▶ _Material provided_:
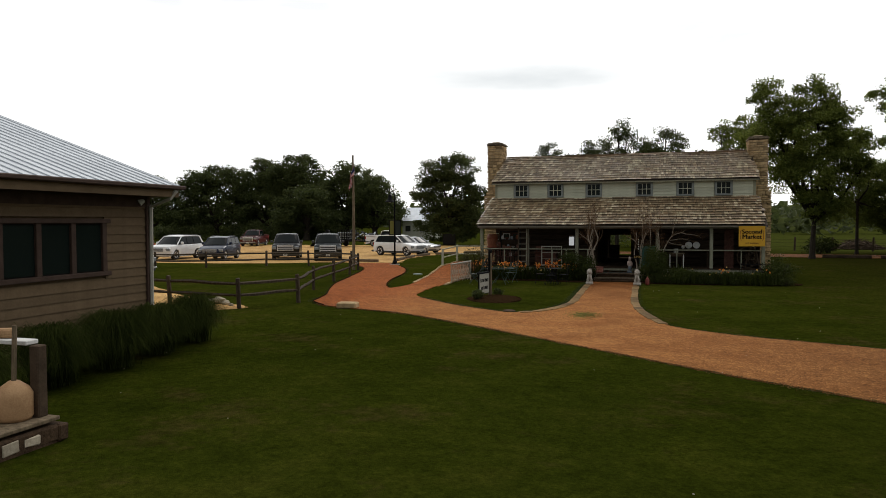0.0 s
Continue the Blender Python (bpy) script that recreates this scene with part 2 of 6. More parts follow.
    bs.inputs["Specular IOR Level"].default_value = 0.05
    bump(nt, bs, vor.outputs["Distance"], 0.8, 0.012)
    return m


def glass_mat(name, tint, rough=0.05, spec=0.35):
    m, nt, bs = shader(name)
    bs.inputs["Base Color"].default_value = (*tint, 1)
    bs.inputs["Roughness"].default_value = rough
    bs.inputs["Specular IOR Level"].default_value = spec
    return m


def shake_material(name, island):
    """Split shakes that have weathered apart: silver, tan, russet and nearly black ones."""
    m, nt, bs = shader(name)
    p = world_pos(nt)
    rnd = nt.nodes.new("ShaderNodeNewGeometry").outputs["Random Per Island"] if island else nt.nodes.new("ShaderNodeObjectInfo").outputs["Random"]
    c = ramp(nt, rnd, [(0.0, (0.157, 0.109, 0.0613)), (0.2, (0.25, 0.18, 0.105)), (0.45, (0.343, 0.26, 0.157)), (0.62, (0.328, 0.218, 0.122)), (0.8, (0.446, 0.361, 0.23)), (0.93, (0.568, 0.495, 0.339)), (1.0, (0.706, 0.64, 0.476))])
    grain = noise_tex(nt, p, 5, 5, 0.75, (7, 1.2, 1.2))
    c = mixc(nt, 0.8, c, ramp(nt, grain, [(0.32, (0.42, 0.38, 0.35)), (0.66, (1.35, 1.35, 1.35))]), "MULTIPLY")
    wide = noise_tex(nt, p, 0.55, 5, 0.65)
    c = mixc(nt, 0.75, c, ramp(nt, wide, [(0.3, (0.62, 0.58, 0.5)), (0.5, (1, 1, 1)), (0.7, (1.2, 1.18, 1.15))]), "MULTIPLY")
    moss = noise_tex(nt, p, 1.6, 5, 0.7)
    c = mixc(nt, ramp(nt, moss, [(0.6, (0, 0, 0)), (0.78, (0.55, 0.55, 0.55))]), c, (0.10, 0.085, 0.035))
    nt.links.new(c, bs.inputs["Base Color"])
    bs.inputs["Roughness"].default_value, bs.inputs["Specular IOR Level"].default_value = 0.38, 0.58
    bump(nt, bs, grain, 0.7, 0.008)
    return m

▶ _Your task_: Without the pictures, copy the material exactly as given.

▶ _Exercise solution_:
0.0 s
Continue the Blender Python (bpy) script that recreates this scene with part 2 of 6. More parts follow.
    bs.inputs["Specular IOR Level"].default_value = 0.05
    bump(nt, bs, vor.outputs["Distance"], 0.8, 0.012)
    return m


def glass_mat(name, tint, rough=0.05, spec=0.35):
    m, nt, bs = shader(name)
    bs.inputs["Base Color"].default_value = (*tint, 1)
    bs.inputs["Roughness"].default_value = rough
    bs.inputs["Specular IOR Level"].default_value = spec
    return m


def shake_material(name, island):
    """Split shakes that have weathered apart: silver, tan, russet and nearly black ones."""
    m, nt, bs = shader(name)
    p = world_pos(nt)
    rnd = nt.nodes.new("ShaderNodeNewGeometry").outputs["Random Per Island"] if island else nt.nodes.new("ShaderNodeObjectInfo").outputs["Random"]
    c = ramp(nt, rnd, [(0.0, (0.157, 0.109, 0.0613)), (0.2, (0.25, 0.18, 0.105)), (0.45, (0.343, 0.26, 0.157)), (0.62, (0.328, 0.218, 0.122)), (0.8, (0.446, 0.361, 0.23)), (0.93, (0.568, 0.495, 0.339)), (1.0, (0.706, 0.64, 0.476))])
    grain = noise_tex(nt, p, 5, 5, 0.75, (7, 1.2, 1.2))
    c = mixc(nt, 0.8, c, ramp(nt, grain, [(0.32, (0.42, 0.38, 0.35)), (0.66, (1.35, 1.35, 1.35))]), "MULTIPLY")
    wide = noise_tex(nt, p, 0.55, 5, 0.65)
    c = mixc(nt, 0.75, c, ramp(nt, wide, [(0.3, (0.62, 0.58, 0.5)), (0.5, (1, 1, 1)), (0.7, (1.2, 1.18, 1.15))]), "MULTIPLY")
    moss = noise_tex(nt, p, 1.6, 5, 0.7)
    c = mixc(nt, ramp(nt, moss, [(0.6, (0, 0, 0)), (0.78, (0.55, 0.55, 0.55))]), c, (0.10, 0.085, 0.035))
    nt.links.new(c, bs.inputs["Base Color"])
    bs.inputs["Roughness"].default_value, bs.inputs["Specular IOR Level"].default_value = 0.38, 0.58
    bump(nt, bs, grain, 0.7, 0.008)
    return m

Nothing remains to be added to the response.